Hello forum! I'm a 22 year old who suffers from anxiety, depression and maybe other things...I wont get fully depth into what May have caused these things, I'm not exactly sure...so I was diagnosed with depression a while I ago, ( years) and anxiety is something that if struggled with in my mid-teens. I have always been the constant worrier, being a pretty big hypochondriac at a young at young age, and anxiety struck me when I was 15. It literally started out of nowhere! Anyway I will get to what I've been really struggling with at the moment...
My brain has always been wired in a weird way. I would hold on to things, and make thoughts stick, and be constantly obsessing over my thoughts. So I've been struggling with intrusive thoughts, and these particular thoughts are curse words. I don't want to be really explicit on these forums, but these words are towards people and they are Also thoughts Of judgement. So I have been constantly trying to battle these thoughts Because I feel that when I have this thought I feel life the worst sort of person. I feel like these thoughts are coming from the Heart, and I feel I really bad when I have these thoughts..I can't tell is it just my head of do I really feel that way about someone!!!! Arghh it gets me really I stressed out and agitated towards customers which I makes me feel more justly when I have that thought!!

But it has recently gotten a bit better as I've spoken to a lot of people and have decided to just let that thought through, not battling it or just making the effort to not think that way and when I do I beat myself up....I have decided to let that thought through..try my best not to let that thought power over me...it's hard, but I feel like I've made slow progress.....I will defiantly be posting more things on thinks forum... God bless.

2 REPLIES 2

Re: Living with Anxiety

Thanks for sharing your story Dean. It is very familiar the old battle with thoughts, and turning off the struggle around them is really helpful. Sounds as though you are working on accepting and observing your thoughts, without reacting to their content. Great work..hard work but worth it for sure..a history of hyperchondria predates my anxiety and panic attacks too...has gotten better and it does pass with time.....

Re: Living with Anxiety

Hi Dean

Thank you for being so open and sharing a bit about yourself. It's great that you have a handle on what is happening with your own mental health. At your age I knew something was wrong but had no idea what, so it's fantastic that at your age you have the opportunity so much earlier than my generation did to accept and work on your lived experience with your own mental health concerns.

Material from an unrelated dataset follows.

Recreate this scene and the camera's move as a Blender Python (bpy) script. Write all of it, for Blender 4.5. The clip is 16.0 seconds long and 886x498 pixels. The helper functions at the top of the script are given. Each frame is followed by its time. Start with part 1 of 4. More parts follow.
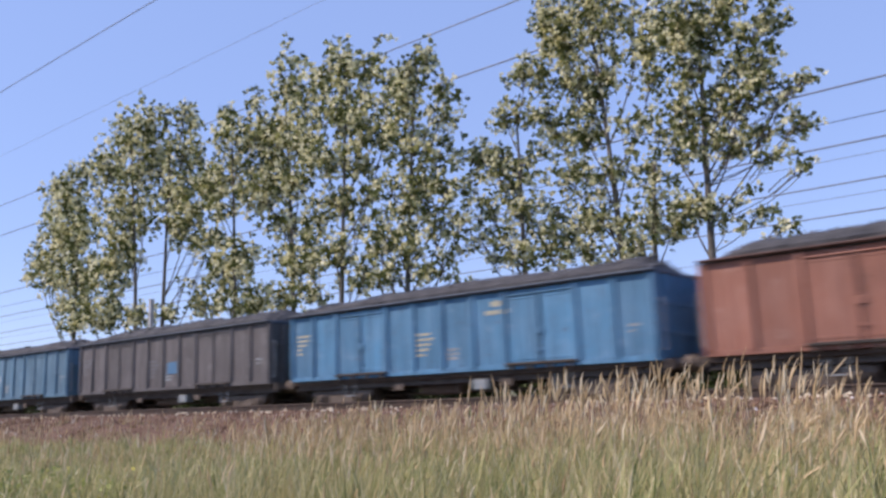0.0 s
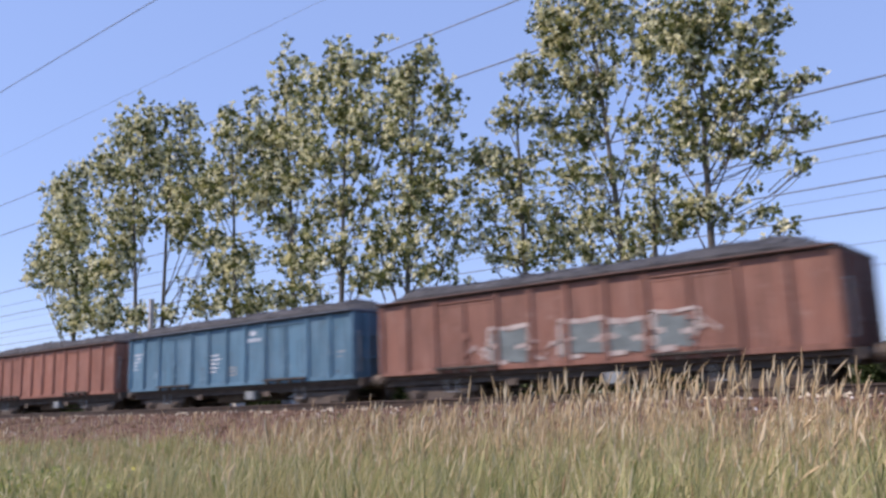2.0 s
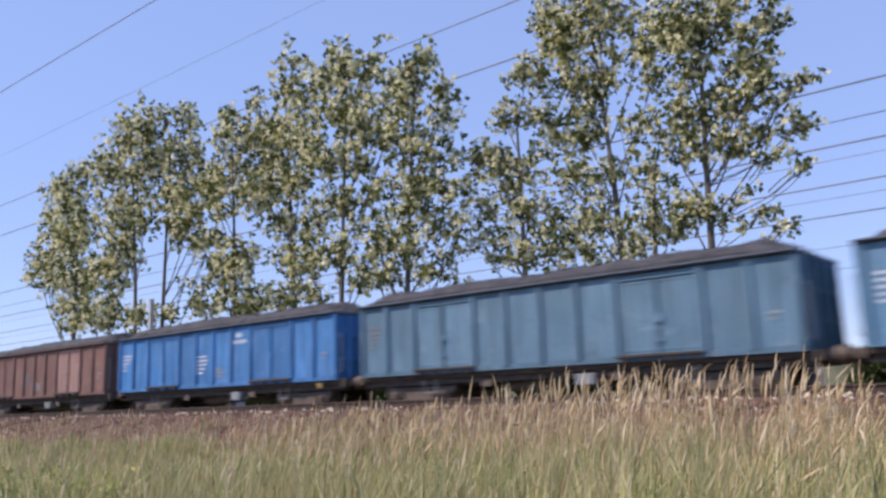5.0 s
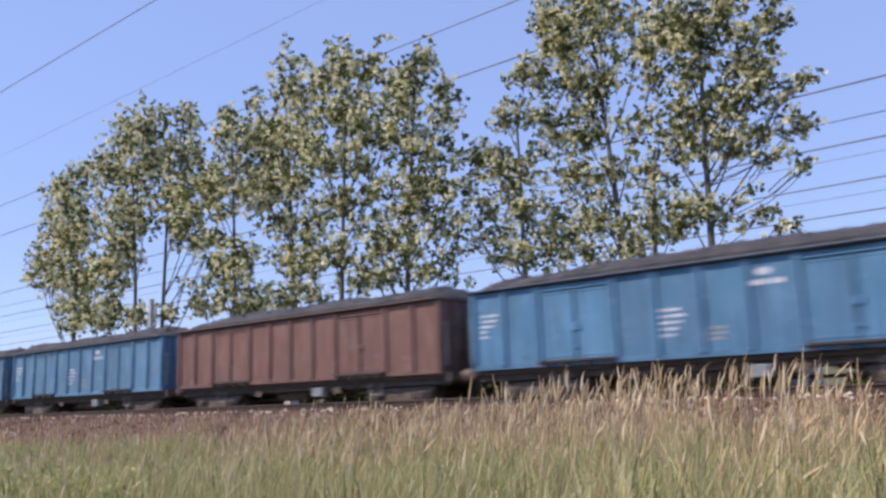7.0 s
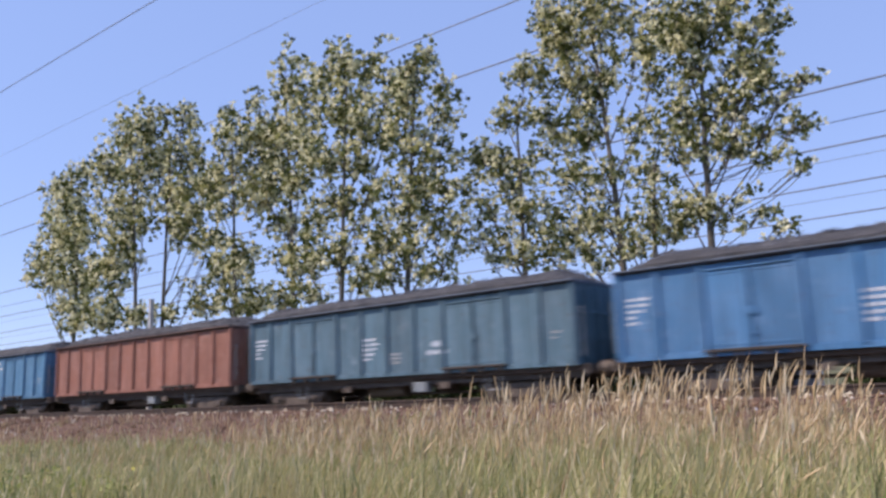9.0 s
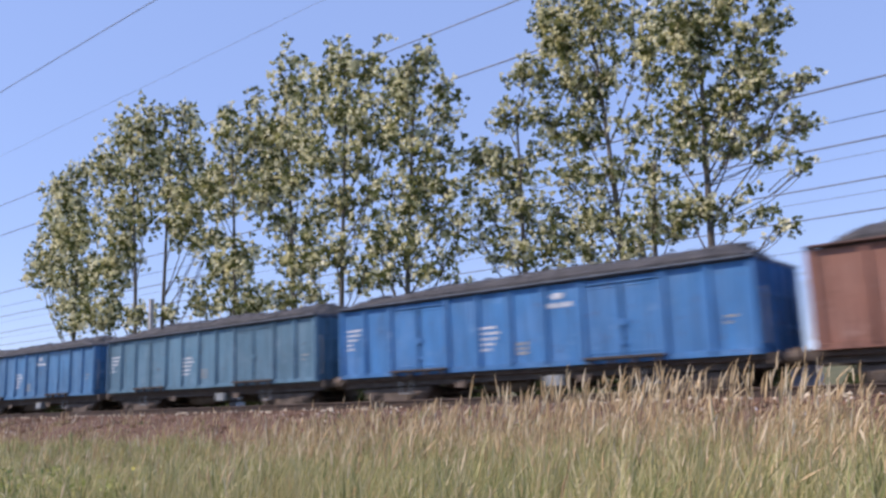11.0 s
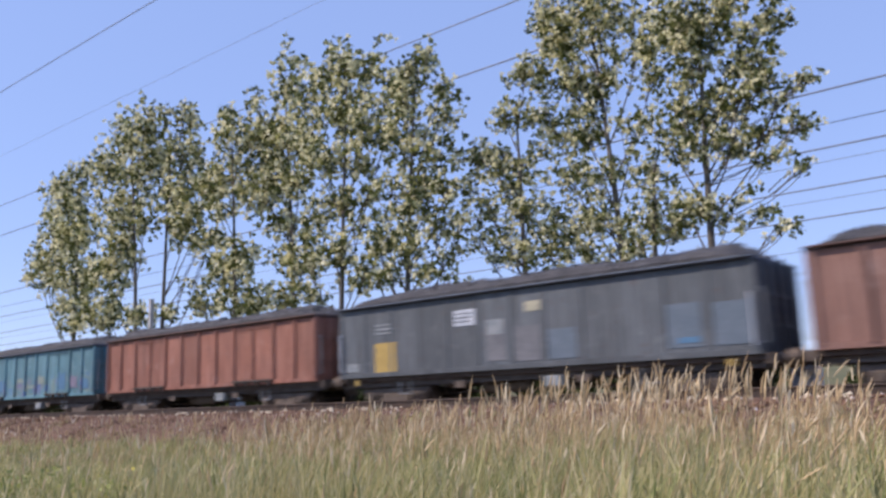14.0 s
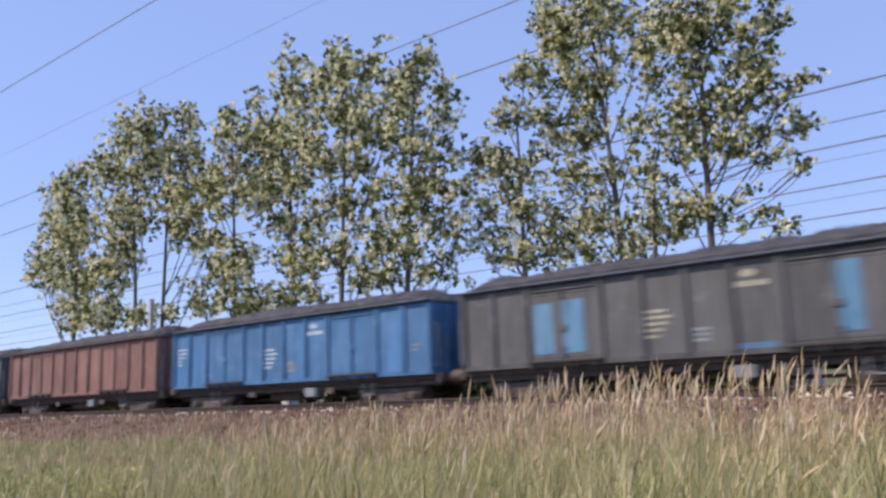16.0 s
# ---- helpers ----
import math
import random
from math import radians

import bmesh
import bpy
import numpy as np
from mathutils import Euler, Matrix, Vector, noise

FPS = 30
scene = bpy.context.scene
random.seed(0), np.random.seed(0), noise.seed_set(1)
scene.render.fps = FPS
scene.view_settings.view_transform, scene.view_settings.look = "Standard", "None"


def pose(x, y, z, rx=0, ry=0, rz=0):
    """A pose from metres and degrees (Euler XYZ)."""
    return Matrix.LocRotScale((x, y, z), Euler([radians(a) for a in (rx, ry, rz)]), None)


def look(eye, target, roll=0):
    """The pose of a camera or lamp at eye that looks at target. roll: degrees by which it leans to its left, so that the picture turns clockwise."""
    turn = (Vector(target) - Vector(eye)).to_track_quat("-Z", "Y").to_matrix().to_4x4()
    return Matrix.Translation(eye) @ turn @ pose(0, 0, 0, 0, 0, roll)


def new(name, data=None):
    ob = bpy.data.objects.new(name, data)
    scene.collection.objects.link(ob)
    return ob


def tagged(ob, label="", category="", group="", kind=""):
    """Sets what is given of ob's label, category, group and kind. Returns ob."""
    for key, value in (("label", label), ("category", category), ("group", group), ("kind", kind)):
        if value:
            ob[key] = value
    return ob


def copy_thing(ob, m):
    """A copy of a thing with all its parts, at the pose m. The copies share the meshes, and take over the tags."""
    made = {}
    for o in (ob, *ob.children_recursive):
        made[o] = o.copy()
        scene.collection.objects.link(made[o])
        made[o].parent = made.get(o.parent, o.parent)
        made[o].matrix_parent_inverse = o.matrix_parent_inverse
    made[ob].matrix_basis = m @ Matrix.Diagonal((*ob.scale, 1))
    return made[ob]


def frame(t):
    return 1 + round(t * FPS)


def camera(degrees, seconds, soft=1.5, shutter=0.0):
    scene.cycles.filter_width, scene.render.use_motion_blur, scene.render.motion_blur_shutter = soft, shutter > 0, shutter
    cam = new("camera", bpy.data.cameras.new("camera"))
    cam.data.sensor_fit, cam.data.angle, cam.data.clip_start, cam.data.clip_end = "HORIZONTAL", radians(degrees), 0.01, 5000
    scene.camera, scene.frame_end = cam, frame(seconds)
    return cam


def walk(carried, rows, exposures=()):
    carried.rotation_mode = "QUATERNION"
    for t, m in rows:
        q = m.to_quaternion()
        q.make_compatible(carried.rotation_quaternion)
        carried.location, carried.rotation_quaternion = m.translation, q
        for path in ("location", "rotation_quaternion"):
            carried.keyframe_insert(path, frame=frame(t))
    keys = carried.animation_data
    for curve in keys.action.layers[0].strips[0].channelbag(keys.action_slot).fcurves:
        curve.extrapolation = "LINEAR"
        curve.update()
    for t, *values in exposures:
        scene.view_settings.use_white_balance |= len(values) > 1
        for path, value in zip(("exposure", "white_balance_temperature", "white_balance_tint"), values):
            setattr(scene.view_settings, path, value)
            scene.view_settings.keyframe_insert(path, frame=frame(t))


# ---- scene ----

You mention your anxiety, depression and intrusive thoughts, you are not alone there as those three lil words like to hang out with each other and become great friends. I think you are on the right track by just letting the thoughts happen without challenging or trying to control them, this easier said than done but it does become easier with practice and some professional guidance in my experience.

Your comment that your brain has been wired in a weird way made me smile..........that's how I see/feel that mine is too. I try to embrace this difference I feel and think of it as a gift rather than a curse.

I look forward to reading more of your posts on the Lived Experiences Forum.